Along the way, Schickel fine-tunes the movies made about World War II. Why is it that movies set in the Pacific theater of the war emphasize enemy brutality more than movies set in the European theater? Partly this is a matter of timing. We engaged the Japanese "face-to-face, hand-to-hand" almost a year before we were similarly involved with the Germans. And undoubtedly there is the element of racism. (Here he cites John W. Dower's book, "War Without Mercy.") But the scales are tipped by "the routine sadism of the Japanese military" as documented in Iris Chang's "The Rape of Nanking." Schickel cites one damning statistic: "Only one in twenty-five Allied soldiers died in German prison camps; one in three died in the Japanese camps." He also regrets that "there is no serious, systematic history of Japan's wartime conduct." But there's at least one such history: "The Other Nuremberg," by Arnold Brackman, who covered the Tokyo war crimes trials for the United Press. The Nuremberg trials covered only ten months. The Tokyo war crimes trials lasted two and a half years.
MOVIES about land combat between Americans and Germans weren't released until after the war was over. Instead, the hostilities were represented by pictures featuring the Resistance, espionage, and naval convoys in the North Atlantic. The effect was to marginalize the us-versus-them aspect of the Nazi war machine. In the convoy pictures, the enemy was an "abstraction." In the spy and Resistance dramas, the enemy directed his villainy not at Yanks, but at the defeated Europeans.
In spite of the ubiquitous Hollywood left, little Soviet propaganda found its way into wartime movies.
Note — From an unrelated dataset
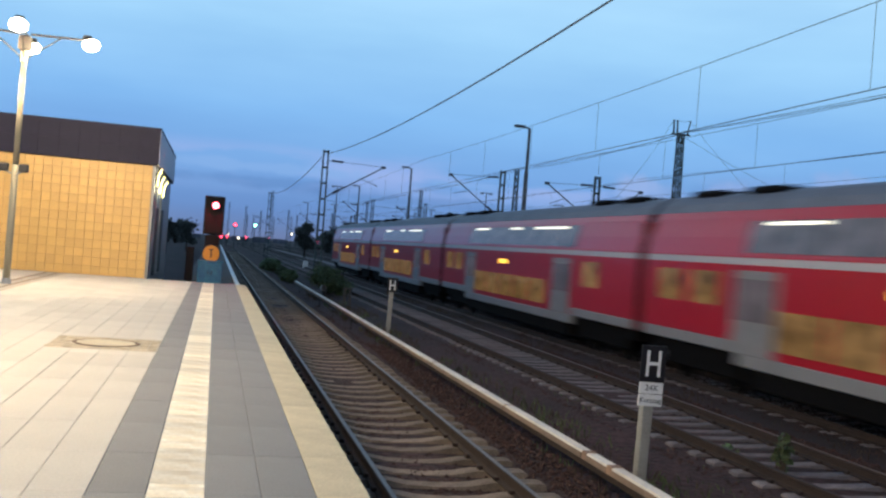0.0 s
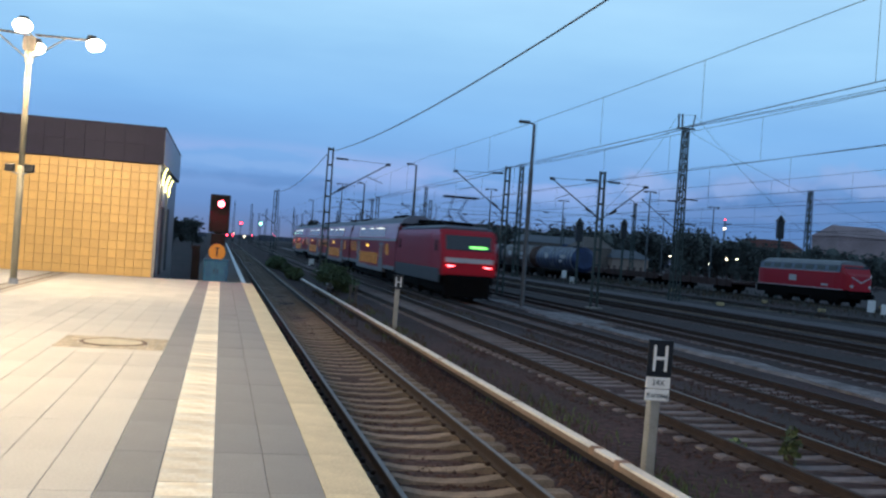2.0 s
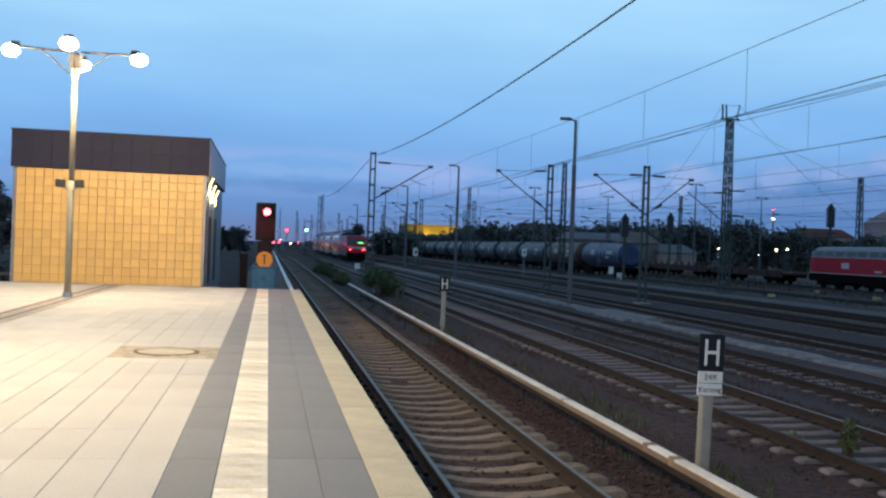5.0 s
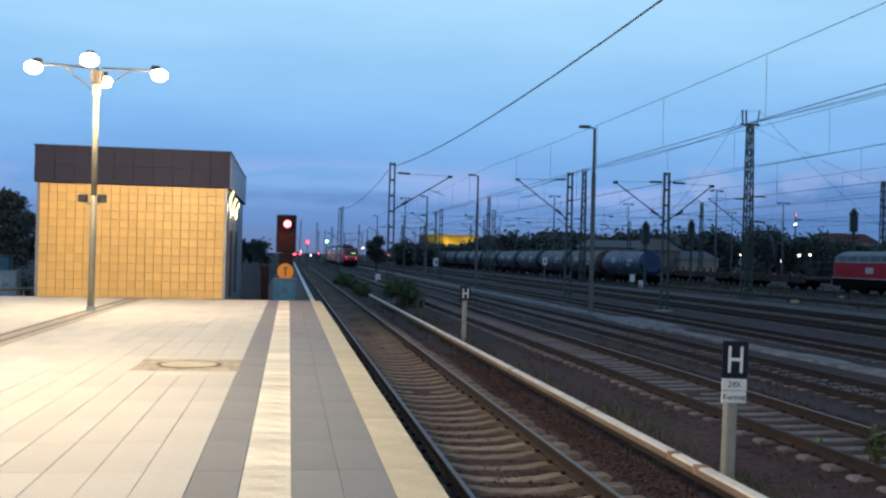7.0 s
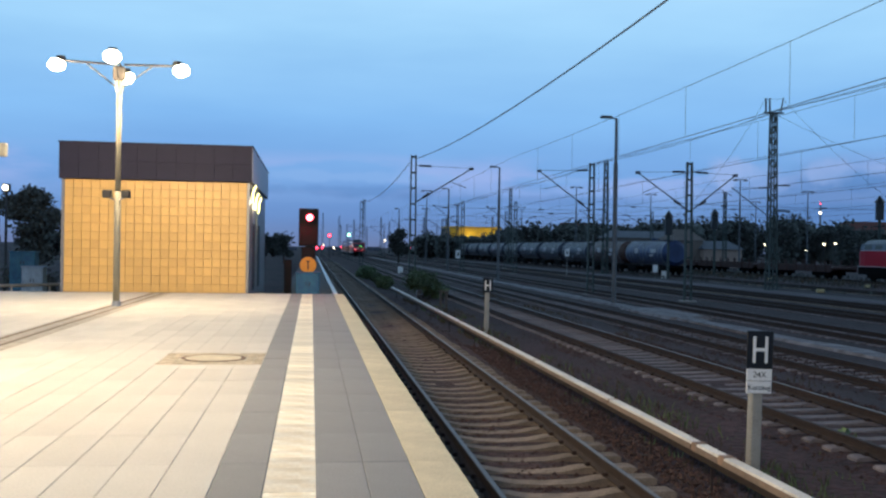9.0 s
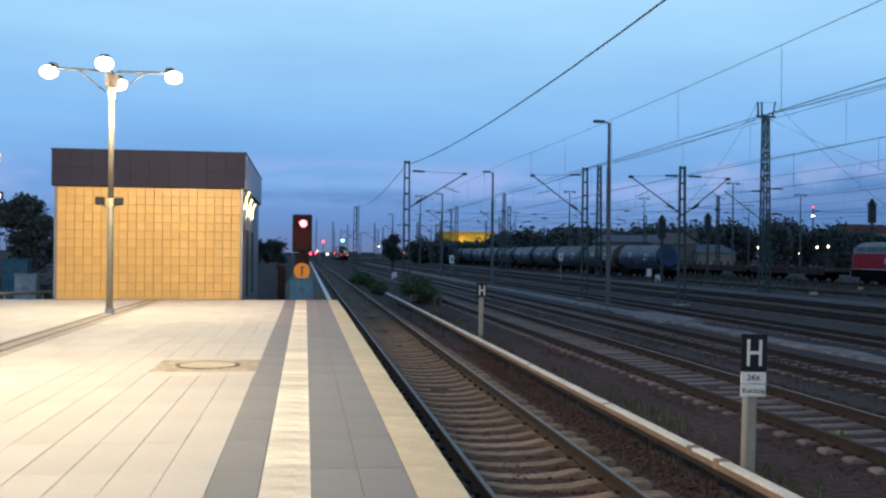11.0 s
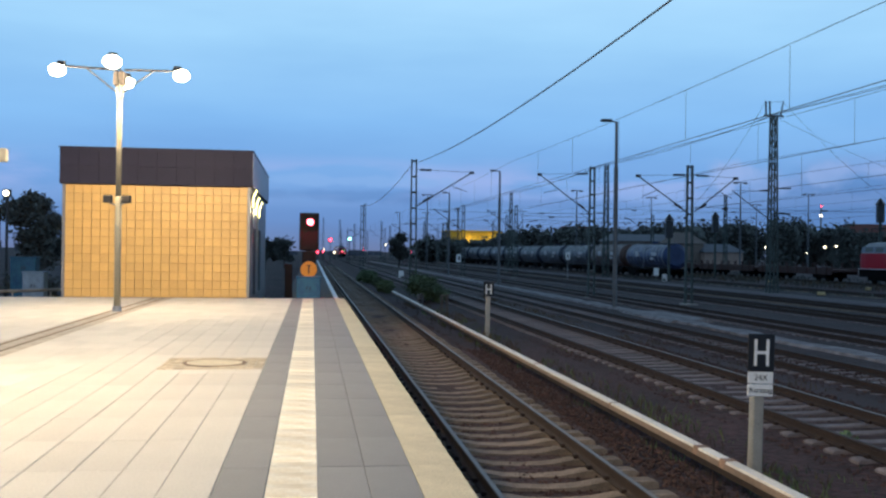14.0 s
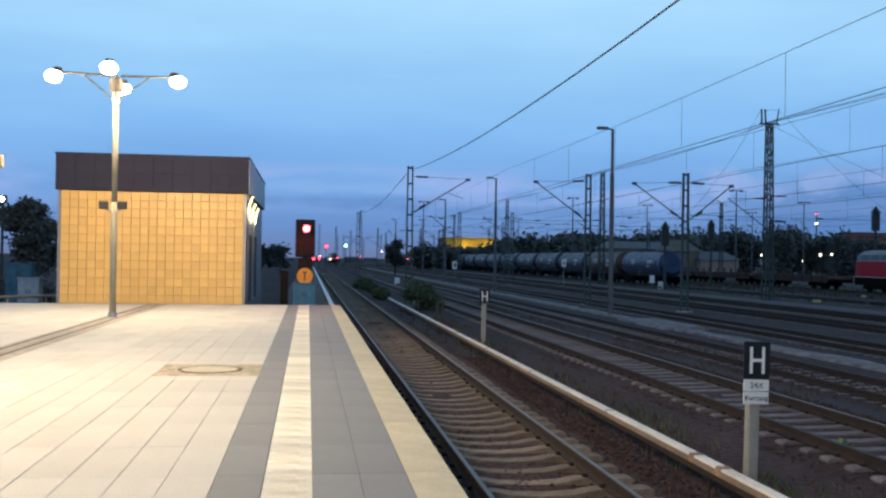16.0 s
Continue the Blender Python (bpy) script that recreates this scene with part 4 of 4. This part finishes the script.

One notorious exception was "Mission to Moscow," based on a memoir by Joseph Davies, a sometime ambassador to the USSR. The script by Howard Koch (of "Casablanca" fame) was faithful to the book by, for instance, praising the judicial fairness of the Soviet show trials that sentenced Stalin's former comrades to death. Davies, played in the movie by Walter Huston, also approved of the Hitler-Stalin pact and the Soviet invasion of Finland. "Mission to Moscow," says Schickel, is an arresting example of "awful screenwriting."
Wartime movies were punctuated with obligatory goodbye scenes, of which the masterpiece is that between Ingrid Bergman and Humphrey Bogart in "Casablanca." Sometimes the farewell sequence is followed by an "imagined conversation between the ghostly fallen hero and the son he has never seen." "The most lunatic" of these encounters, says Schickel, occurs between Ginger Rogers and a deceased Robert Ryan in "Tender Comrade." Rogers faces a framed picture of Ryan with their baby and "introduces" them to each other: "Little Guy, this is your father."
In an understandable reaction to war-movie heroics of that time and the "greatest-generation" hype of our own, Schickel relies on the common wisdom that the war was won by our "infinite superiority in numbers and productive capacity and the safety of the North American continent as a staging area." But this isn't entirely true. The war's major turning points were the battles of Midway, Stalingrad, and the Atlantic. And as Richard Overy reminds us in "Why the Allies Won," all of these were won well before America's industrial potential kicked in. And let's not ignore the human factor. I can't forget those air crews leaving their Nissen huts on chilly mornings, day after day, to fly into the heaviest flak the world had ever seen. They really were a regiment of heroes.
SCHICKEL CLOSES by perceiving a postmodern decline of traditional narrative in every form of expression, from politics to motion pictures: "The aim of this art is the striking image, not the stirring thought. . . . This was the postwar world the wartime movies could not imagine." Schickel's attention-grabbing title, "Good Morning, Mr. Zip Zip Zip," comes from a ditty that the author's father used to sing to him at bedtime. He admits that it's more of a wakeup call than a lullaby. And he never refers to it again. Call it a postmodern disconnect.
Martin Levin is a writer living in New York.